Phase 2: Fix Your COGS (Weeks 2–3)
The single highest-impact improvement is getting accurate, current COGS into your margin calculations. Options, from easiest to most sophisticated:
- Monthly CSV update — Export costs from your ERP, import into your profit tool. Labor-intensive but immediately improves accuracy by 30–50%.
- API integration — Connect your ERP to your analytics platform. Reduces lag from months to days.
- Real-time sync — Pull COGS from your ERP at the point of sale. Eliminates cost lag entirely.
Phase 3: Add the Missing Costs (Weeks 3–4)
Layer in the costs your current tools ignore:
- Actual shipping costs (from carrier invoice data or real-time rate APIs)
- Return cost modeling (historical return rate × estimated return cost per SKU)
- True processing fees (effective rate, not headline rate)
Phase 4: Move to Enforcement (Week 4+)
Once your margin calculation is accurate, the question shifts from "what was our margin?" to "what should we do about orders that fall below our margin threshold?"
This is the transition from profit analytics to profit governance — and it's where the ROI multiplies.
The Bottom Line
Your Shopify profit analytics aren't wrong because the tools are bad.
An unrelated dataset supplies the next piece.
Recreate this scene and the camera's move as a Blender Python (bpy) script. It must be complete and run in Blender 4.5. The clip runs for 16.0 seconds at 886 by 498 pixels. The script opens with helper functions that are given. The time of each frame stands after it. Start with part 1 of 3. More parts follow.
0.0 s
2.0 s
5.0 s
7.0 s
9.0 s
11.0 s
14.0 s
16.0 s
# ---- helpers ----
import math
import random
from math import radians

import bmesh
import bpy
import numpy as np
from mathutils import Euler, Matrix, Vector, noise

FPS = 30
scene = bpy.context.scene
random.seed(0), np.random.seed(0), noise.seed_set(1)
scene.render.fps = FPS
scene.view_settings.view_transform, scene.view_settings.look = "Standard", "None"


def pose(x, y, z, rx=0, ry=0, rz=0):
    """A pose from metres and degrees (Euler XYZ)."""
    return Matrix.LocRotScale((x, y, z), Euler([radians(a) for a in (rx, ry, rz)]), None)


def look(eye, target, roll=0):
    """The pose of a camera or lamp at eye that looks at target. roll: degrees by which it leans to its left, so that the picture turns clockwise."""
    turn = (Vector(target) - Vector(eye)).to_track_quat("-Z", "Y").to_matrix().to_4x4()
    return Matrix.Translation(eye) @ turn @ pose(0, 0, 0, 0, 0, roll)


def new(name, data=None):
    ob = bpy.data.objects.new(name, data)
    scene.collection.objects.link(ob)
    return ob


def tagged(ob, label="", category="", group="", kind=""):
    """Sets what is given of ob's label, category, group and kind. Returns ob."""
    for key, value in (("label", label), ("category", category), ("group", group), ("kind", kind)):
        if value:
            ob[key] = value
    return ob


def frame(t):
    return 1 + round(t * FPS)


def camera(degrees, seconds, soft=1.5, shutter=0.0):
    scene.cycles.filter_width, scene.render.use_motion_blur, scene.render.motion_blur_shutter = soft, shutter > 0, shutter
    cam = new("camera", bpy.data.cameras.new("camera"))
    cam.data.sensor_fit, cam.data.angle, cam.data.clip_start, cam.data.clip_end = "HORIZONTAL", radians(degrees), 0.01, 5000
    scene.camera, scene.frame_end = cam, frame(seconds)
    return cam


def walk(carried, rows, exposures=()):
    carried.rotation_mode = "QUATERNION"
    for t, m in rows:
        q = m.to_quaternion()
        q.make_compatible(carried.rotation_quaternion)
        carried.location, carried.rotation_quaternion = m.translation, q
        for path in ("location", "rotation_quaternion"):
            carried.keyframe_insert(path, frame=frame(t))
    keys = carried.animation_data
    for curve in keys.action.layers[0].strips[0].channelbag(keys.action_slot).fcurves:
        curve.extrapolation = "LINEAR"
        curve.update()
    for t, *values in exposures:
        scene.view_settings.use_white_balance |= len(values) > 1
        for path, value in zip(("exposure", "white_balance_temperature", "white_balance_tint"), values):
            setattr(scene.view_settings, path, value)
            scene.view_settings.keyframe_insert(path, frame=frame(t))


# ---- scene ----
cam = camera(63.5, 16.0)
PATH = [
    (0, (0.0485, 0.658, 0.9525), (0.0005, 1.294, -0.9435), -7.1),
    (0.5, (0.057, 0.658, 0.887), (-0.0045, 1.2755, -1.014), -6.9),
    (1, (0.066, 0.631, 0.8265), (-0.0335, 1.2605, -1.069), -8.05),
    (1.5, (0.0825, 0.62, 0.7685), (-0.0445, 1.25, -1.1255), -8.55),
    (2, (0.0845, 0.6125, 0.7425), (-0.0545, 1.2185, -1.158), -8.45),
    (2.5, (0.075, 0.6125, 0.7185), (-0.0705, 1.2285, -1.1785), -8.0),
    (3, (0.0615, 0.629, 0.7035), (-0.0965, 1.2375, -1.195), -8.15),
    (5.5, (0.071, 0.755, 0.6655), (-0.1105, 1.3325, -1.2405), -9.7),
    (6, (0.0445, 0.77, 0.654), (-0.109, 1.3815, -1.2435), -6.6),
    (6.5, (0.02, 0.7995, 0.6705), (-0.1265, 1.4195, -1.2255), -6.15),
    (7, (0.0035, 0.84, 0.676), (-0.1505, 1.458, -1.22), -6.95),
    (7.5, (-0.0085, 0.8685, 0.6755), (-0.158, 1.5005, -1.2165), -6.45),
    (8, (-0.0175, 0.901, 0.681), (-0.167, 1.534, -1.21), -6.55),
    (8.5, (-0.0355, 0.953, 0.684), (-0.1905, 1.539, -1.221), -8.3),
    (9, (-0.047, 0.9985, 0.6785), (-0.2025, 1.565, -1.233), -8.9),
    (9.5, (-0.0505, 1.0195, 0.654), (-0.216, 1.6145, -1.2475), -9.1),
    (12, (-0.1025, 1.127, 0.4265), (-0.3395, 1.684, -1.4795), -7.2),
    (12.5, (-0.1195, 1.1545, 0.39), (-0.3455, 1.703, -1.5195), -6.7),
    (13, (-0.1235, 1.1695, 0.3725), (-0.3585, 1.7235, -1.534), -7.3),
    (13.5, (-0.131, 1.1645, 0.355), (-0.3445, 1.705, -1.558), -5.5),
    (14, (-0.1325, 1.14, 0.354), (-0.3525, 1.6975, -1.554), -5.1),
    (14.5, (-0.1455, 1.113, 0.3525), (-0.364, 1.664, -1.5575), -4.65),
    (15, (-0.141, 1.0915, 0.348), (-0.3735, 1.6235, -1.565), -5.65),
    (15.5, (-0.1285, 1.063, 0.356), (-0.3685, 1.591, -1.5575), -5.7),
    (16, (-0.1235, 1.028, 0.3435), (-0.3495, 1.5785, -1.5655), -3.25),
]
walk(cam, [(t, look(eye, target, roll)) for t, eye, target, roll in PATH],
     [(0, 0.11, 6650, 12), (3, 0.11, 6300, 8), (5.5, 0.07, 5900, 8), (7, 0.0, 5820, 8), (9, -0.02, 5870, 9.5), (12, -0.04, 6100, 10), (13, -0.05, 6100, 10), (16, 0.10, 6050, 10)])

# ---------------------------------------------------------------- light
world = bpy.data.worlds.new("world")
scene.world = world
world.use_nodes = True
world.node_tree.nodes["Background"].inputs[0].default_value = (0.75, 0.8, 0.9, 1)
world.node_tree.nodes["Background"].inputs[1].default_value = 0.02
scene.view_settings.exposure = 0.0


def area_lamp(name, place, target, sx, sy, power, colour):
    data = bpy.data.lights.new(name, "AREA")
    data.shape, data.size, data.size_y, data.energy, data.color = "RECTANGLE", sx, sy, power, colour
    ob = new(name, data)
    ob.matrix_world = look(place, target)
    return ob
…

They're wrong because the problem is harder than any dashboard can solve.
Accurate profit tracking requires real-time cost data, per-order calculation, and costs that most tools aren't designed to capture. The brands that close the gap between perceived and actual margins gain a structural advantage — they know which products, channels, and customers actually make money, and they can enforce minimum profitability at the point of sale.
Start by measuring the gap. Then decide how much accuracy your business needs — and build the cost layer to match.